Bill Nye, the Microsoft C 6 guy

So, a while back I had found this up on eBay. As much as I’m trying not to buy old stuff I just couldn’t resist. And the price was just too good, I’d just have to forego going out to dinner for a week.

While looking around for something on Microsoft C, I stumbled upon this promo video for Microsoft C 6. Naturally I had to share it!

I had been using it to mess around with a poorly ported Hack 1.03, although I haven’t done much with that in a while.

One thing is for sure, that the old MS-DOS memory limits were becoming more and more of an issue. Sadly, they didn’t include the QuickC for Windows product which had the benefit of building in protected mode for access to far more memory, nor did they include any DOS Extender to even allow larger runtime access. Obviously you were expected to run this under MSOS/2 1.2 in this era. Although targeting OS/2 protected mode allowed easier integration with PharLap’s 286 based DOS Extender.

Since this was the OS/2 era, the Windows 3.0 SDK was a separate product.

There was another release, the 6.00ax version which included a DOS Extender, allowing the compiler to access 16MB of ram, as reported in this leaflet in a combined Microsoft C & Windows 3.0 SDK package.

The followup Microsoft C/C++ 7.0 addressed many of these shortcomings, but of course famously removed targeting OS/2. There was a later update that at least provided OS/2 compiled version of the binaries allowing you to run it under OS/2. I never tried to see if it could be paired with the OS/2 SDK, and manually made to generate OS/2 executables. I suspect not.

The larger thing is that Microsoft C 386 remained a ‘hidden’ product on Xenix, and the 32bit OS/2 and NTOS/2 betas.

5 thoughts on “Bill Nye, the Microsoft C 6 guy

  1. > C/C++ 7.0…removed targeting OS/2…I never tried to see if it could be paired with the OS/2 SDK, and manually made to generate OS/2 executables. I suspect not.

    I don’t have an OS/2 SDK to try this on, but I suspect it’ll be straightforward. Visual C++ was bundled with a demo version of Phar Lap, and compiling for it means compiling an OS/2 binary. It’s actually hard to target Win16 and not 16 bit OS/2 since they have the same executable format. So it’s clear that the vast bulk of support must be there, and any restriction would be fairly contrived/artificial.

    Last time we spoke about this: https://virtuallyfun.com/2021/05/17/a-weird-ebay-interlude-on-the-way-to-extending-dos/#comment-272241

    • I recently bought a copy of MASM 6.0 on eBay and got a chance to try this out. It’s not quite as nice as C 6 (no OS/2 C runtime library) but is still designed to run on and target OS/2.

      One thing I tried was using MASM 6.0 to supply startup code, then calling main() provided by Visual C++ 1.5, which worked fine. Even the Visual C++ linker supported generating OS/2 NE binaries, it just defaults to Windows and needs to be explicitly told via “EXETYPE OS2”. The linker can link to OS/2 import libraries, it just needs header definitions. MASM doesn’t provide .h files, but does include .inc files which must be perfectly translatable (they’re just describing the calling convention.)

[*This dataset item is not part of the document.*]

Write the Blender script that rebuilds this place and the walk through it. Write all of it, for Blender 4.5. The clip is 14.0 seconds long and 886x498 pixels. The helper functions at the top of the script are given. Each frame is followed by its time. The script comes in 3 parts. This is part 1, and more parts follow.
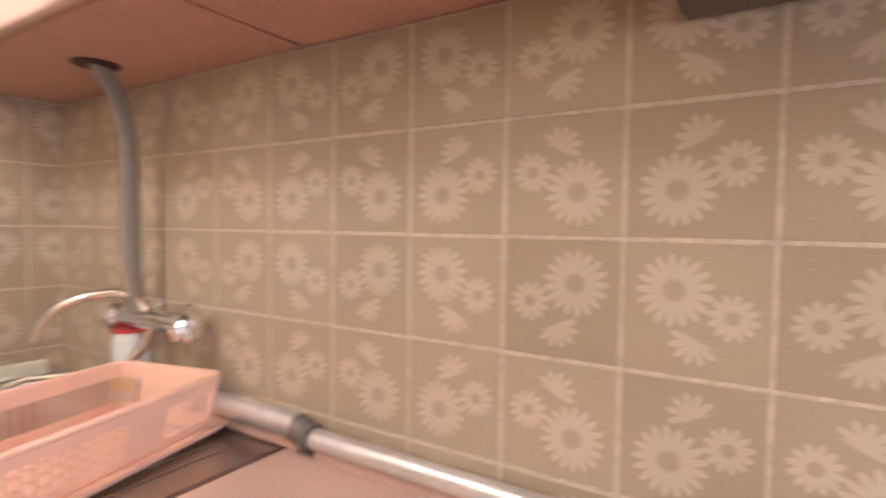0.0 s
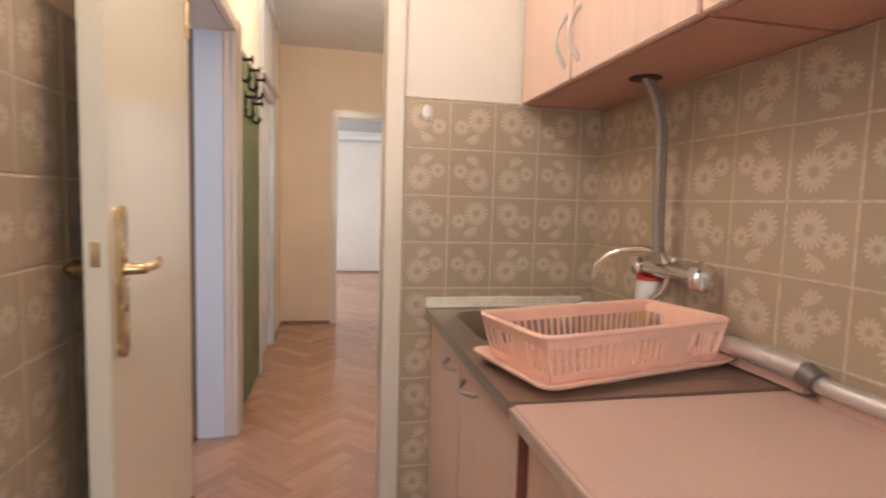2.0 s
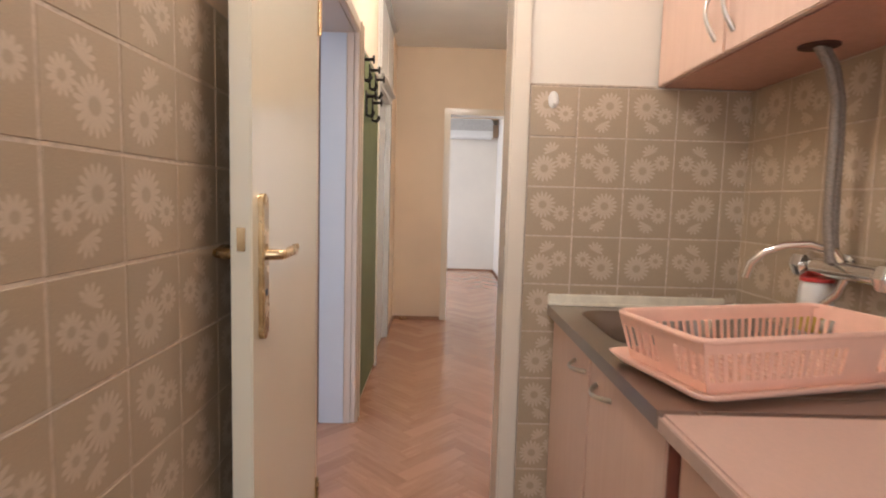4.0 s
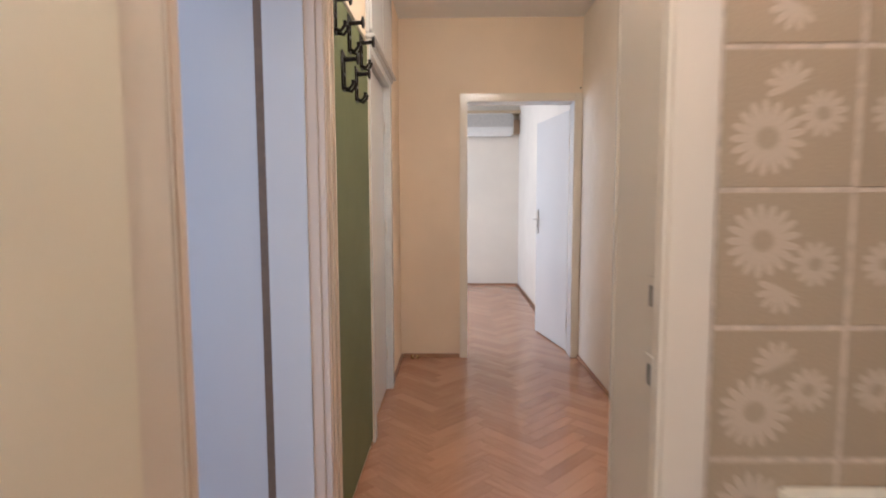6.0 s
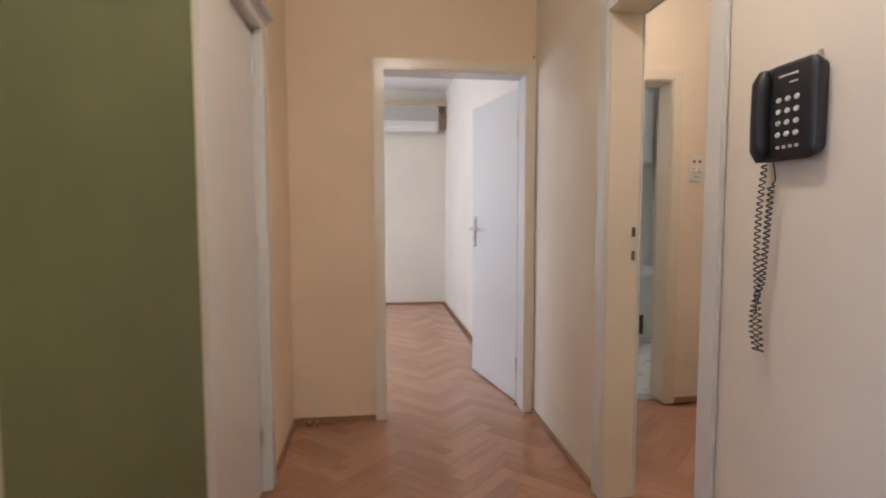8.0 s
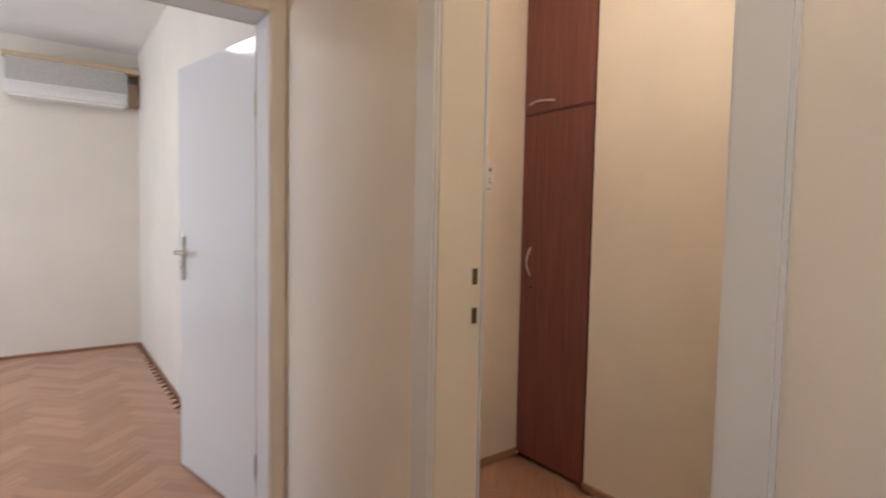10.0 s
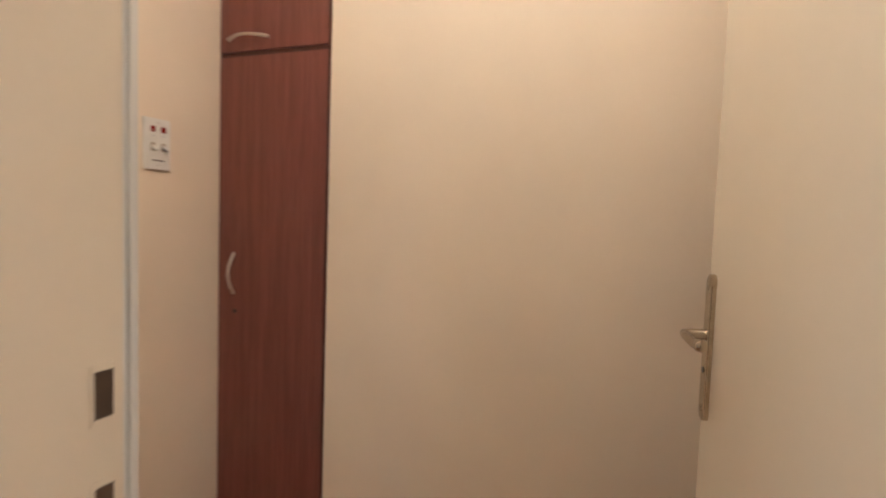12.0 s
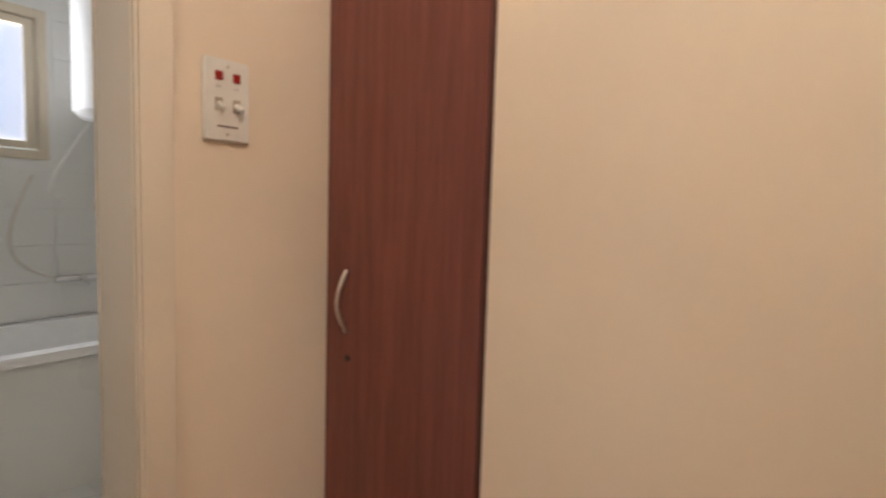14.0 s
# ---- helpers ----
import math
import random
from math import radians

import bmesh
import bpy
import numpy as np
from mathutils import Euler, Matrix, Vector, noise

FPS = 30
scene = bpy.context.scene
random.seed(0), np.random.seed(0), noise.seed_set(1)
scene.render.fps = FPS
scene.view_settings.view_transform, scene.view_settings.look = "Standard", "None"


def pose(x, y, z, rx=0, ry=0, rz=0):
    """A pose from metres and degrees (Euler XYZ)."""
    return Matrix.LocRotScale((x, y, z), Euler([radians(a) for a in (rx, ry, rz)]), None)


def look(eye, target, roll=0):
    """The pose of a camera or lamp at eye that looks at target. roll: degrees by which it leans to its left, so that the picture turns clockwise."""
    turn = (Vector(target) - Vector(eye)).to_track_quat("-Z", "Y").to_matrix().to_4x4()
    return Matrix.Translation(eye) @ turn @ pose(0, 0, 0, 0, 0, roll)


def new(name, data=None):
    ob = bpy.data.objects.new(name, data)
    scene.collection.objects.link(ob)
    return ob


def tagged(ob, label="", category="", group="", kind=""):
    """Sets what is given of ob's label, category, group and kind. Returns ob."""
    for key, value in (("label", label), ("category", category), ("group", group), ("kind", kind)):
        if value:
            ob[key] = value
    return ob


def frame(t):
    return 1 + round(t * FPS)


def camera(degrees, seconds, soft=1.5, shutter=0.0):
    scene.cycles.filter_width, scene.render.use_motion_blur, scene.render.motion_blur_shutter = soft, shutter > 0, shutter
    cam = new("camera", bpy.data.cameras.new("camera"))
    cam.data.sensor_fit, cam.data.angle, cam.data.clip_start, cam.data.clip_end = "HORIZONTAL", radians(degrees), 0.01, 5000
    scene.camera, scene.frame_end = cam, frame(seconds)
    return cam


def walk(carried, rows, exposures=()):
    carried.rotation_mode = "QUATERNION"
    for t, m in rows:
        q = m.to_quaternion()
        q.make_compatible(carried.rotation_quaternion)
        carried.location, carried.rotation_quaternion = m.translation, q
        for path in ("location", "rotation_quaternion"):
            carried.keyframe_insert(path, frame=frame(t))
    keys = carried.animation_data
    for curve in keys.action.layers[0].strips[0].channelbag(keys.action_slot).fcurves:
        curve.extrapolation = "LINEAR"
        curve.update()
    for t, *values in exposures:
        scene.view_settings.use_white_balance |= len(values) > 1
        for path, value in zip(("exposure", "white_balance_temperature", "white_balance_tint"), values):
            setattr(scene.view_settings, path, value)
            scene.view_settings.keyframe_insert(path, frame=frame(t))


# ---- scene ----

      Unrelated, but there’s a lot of interesting capabilities with MASM 6.0. There’s an important 6.0b update which added support for stdcall, where that capability was clearly done to support Win32. There’s a KB article about using it, although it tells people to use cvtomf which didn’t exist in the released SDK. KB articles show how to use 6.0b for 32 bit OS/2 via OS/2 2.0’s link386 and doscalls.lib too, and that part actually works. For some reason doscalls.lib was removed from Warp so doing this requires OS/2 2.x.

      • I have to try the older Microsoft C 386 compilers and their ability to output assembly. I had no real luck on other setups, but maybe this one will let me build stuff for OS/2

  2. The optimizer in C6 was badly broken. Debugging a program becomes a lot harder when the output of the compiler does not match what the source code should result in.

    • That pretty much matches what I recall where building things like hack needed you to use 5.1 for some parts as it would either crash the compiler or generate garbage.

      I thought Quick C for Windows was also based on MSC 6, but I am pretty sure I’ve had better luck with it. And of course, it running in protected mode was always a bonus!